Sunday, August 13, 2006

VALLEY OF THE WOLVES IRAQ


Whenever I have a spare time, I take a DVD movie and watch it. Most of the movies I like to watch are the thrill ones and sometimes action. A dear friend of mine in Baghdad sent me a DVD movie he purchased from one of the biggest DVD stores in Baghdad. This time, the movie is not like any other movie people usually watch. The one he sent has to do with the short-time struggle between US forces and Turkey in Northern Iraq and scenes from the reality Iraqis witnessed when the new era started in 2003.

Valley of the Wolves: Iraq is yet a new Turkish action movie which has caused a media/blogging stormlet because of its timely setting (Northern Iraq) and because two "name" U.S. actors (Billy Zane and Gary Busey) play the American villains.

The Turkish film is originally based on a Turkish television series of the same name that has been a hit in Turkey for three seasons. Filmed with a budget of $10 million, Valley of the Wolves is the most expensive film ever made in Turkey.
In one bloody scene which incites emotions, trigger-happy US troops massacre Iraqi Turkoman civilians at a wedding party in the Iraqi oil-rich city of Kirkuk. A secret CIA unit, interrupts the wedding party of Leila (Berguzar Korel, dignified), the adopted daughter of a tolerant local Muslim leader (Ghassan Massoud, ditto), on the grounds that terrorists may be lurking. When one of Sam's trigger-happy operatives shoots a boy, all hell breaks loose and Leila's husband ends up dead. She swears revenge on the CIA agent, even though her adoptive father warns her that's not the way of Islam. A lot of air time is given to the Sheikh who lectures Leila when she says she wants to be a suicide bomber and besides the whole Islam forbids it line, he wisely notes, "they may die, but others will die too."

In another scene, the troops firebomb a mosque which the Turkish fighters used as their last stop before leaving to Turkey during dawn prayer. There are multiple summary executions.

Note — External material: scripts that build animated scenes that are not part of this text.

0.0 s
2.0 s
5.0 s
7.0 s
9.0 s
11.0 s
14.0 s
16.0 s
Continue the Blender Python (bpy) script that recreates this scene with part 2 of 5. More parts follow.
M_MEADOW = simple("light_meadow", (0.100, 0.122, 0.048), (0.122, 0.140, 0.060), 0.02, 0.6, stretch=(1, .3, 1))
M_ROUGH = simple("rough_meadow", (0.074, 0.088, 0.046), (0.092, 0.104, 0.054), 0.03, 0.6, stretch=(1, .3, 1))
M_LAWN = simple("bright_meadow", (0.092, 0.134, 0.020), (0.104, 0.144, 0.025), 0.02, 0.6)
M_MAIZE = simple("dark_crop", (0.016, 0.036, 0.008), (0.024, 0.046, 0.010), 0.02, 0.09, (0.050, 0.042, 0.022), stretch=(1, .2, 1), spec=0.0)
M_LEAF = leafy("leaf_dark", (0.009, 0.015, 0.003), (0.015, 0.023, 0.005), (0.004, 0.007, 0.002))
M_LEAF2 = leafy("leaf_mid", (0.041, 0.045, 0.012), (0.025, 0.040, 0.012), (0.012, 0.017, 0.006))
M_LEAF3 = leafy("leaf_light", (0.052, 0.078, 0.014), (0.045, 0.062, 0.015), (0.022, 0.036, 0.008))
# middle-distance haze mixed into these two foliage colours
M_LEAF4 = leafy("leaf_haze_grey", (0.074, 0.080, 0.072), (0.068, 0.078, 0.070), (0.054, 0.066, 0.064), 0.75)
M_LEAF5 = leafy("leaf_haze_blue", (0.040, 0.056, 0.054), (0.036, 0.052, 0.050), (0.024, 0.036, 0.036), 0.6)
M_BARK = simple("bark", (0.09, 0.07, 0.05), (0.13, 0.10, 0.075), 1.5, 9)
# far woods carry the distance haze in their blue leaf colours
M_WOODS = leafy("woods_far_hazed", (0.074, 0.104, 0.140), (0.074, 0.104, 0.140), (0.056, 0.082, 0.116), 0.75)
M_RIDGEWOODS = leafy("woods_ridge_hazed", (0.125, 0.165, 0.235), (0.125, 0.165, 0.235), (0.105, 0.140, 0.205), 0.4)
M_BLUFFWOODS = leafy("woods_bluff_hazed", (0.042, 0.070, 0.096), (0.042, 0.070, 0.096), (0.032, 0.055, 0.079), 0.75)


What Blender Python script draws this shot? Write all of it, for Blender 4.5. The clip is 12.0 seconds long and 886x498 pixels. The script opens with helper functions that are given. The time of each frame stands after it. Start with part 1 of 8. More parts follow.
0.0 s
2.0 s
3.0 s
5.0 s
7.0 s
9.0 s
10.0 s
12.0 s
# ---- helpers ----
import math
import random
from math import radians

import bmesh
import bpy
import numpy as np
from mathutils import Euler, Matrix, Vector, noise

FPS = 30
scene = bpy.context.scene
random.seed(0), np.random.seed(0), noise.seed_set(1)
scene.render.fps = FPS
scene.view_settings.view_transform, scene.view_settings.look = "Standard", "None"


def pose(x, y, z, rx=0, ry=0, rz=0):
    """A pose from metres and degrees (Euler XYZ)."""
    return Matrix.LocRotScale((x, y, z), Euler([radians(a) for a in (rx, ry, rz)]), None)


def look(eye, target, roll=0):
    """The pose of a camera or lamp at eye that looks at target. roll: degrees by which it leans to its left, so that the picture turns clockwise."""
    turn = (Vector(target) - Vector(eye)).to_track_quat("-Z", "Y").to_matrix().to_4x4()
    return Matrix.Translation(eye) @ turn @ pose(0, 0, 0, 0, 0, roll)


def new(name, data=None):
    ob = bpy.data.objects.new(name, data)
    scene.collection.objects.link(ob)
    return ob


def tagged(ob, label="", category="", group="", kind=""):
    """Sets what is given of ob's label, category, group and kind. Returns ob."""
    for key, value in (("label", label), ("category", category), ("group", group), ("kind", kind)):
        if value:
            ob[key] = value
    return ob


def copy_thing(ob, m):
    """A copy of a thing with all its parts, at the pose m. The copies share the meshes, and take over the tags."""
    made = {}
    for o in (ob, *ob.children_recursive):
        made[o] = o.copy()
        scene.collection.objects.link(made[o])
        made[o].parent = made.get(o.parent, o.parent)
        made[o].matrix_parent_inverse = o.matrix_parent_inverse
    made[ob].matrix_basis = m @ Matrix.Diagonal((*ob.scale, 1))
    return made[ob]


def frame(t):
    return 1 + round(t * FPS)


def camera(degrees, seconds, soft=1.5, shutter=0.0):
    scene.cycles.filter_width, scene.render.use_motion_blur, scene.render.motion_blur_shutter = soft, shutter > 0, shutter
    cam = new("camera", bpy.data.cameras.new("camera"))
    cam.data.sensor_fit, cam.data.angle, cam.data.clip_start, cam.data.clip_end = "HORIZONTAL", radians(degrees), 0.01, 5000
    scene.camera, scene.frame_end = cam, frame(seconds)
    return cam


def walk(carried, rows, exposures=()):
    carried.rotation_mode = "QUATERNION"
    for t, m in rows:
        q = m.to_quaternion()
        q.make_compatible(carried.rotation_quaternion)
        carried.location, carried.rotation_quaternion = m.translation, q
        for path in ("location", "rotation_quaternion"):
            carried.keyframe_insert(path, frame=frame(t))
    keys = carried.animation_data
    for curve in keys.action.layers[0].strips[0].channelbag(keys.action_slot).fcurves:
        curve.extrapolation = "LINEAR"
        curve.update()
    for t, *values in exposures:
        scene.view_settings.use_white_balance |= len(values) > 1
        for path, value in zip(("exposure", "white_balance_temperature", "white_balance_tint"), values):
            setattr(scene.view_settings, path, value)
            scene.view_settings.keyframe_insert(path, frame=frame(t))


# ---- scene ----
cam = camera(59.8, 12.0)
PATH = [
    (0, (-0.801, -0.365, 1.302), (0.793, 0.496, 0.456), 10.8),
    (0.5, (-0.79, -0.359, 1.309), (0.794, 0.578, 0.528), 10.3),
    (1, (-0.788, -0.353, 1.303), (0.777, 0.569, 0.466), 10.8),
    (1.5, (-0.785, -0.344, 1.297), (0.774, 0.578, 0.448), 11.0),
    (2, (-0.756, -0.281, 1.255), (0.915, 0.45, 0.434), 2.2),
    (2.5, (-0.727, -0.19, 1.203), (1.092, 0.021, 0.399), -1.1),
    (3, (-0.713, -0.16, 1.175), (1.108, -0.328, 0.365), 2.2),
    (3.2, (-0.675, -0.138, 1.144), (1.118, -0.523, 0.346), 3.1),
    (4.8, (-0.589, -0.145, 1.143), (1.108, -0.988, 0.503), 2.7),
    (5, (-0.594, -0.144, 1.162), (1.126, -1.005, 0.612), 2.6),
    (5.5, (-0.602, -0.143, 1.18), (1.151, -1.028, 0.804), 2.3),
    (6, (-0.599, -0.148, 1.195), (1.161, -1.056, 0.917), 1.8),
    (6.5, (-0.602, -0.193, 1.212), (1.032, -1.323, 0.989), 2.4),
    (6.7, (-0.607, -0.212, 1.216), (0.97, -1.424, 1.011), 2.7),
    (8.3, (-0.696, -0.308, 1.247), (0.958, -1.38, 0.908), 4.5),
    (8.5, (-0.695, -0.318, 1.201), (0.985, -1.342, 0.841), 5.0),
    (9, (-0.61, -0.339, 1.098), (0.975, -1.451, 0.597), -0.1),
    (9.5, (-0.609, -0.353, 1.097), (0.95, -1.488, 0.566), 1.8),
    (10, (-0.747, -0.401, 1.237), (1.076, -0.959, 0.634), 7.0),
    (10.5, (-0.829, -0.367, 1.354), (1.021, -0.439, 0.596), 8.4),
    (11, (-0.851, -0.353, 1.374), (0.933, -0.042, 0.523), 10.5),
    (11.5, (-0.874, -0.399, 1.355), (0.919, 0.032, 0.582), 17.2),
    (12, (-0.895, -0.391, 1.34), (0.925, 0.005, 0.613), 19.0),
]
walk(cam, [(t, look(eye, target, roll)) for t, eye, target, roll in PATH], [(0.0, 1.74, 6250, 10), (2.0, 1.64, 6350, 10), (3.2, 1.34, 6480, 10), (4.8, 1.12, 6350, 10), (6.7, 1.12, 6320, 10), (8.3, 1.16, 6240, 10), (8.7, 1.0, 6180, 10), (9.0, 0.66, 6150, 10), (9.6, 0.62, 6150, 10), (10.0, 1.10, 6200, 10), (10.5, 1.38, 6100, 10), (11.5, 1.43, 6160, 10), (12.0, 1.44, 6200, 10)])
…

For the first time in the world of cinema, the real-life abuses by American soldiers at Abu Ghraib prison are played out. A female US soldier was shown ripping off the clothes off of an Iraqi and throwing him on a human pyramid. Even the doctor - played by Gary Busey - is evil, removing human organs from Iraqi prisoners to send to patients in the US, Israel and Britain.


There is also a scene with terrorists videotaping the beheading procession of a Western hostage when the same Sheikh comes in and verbally slaps them into humiliation, releases the hostage, and gives the long samurai blade that was being pointed at the hostage's neck to the hostage and tells him to behead one of the terrorists. The journalist then drops the blade and weeps at the Sheikh's feet.


Finally, I would love to say that the movie is worth watching. It was filmed in a way you don't want to leave your chair in order not to miss the consequence of feelings and events.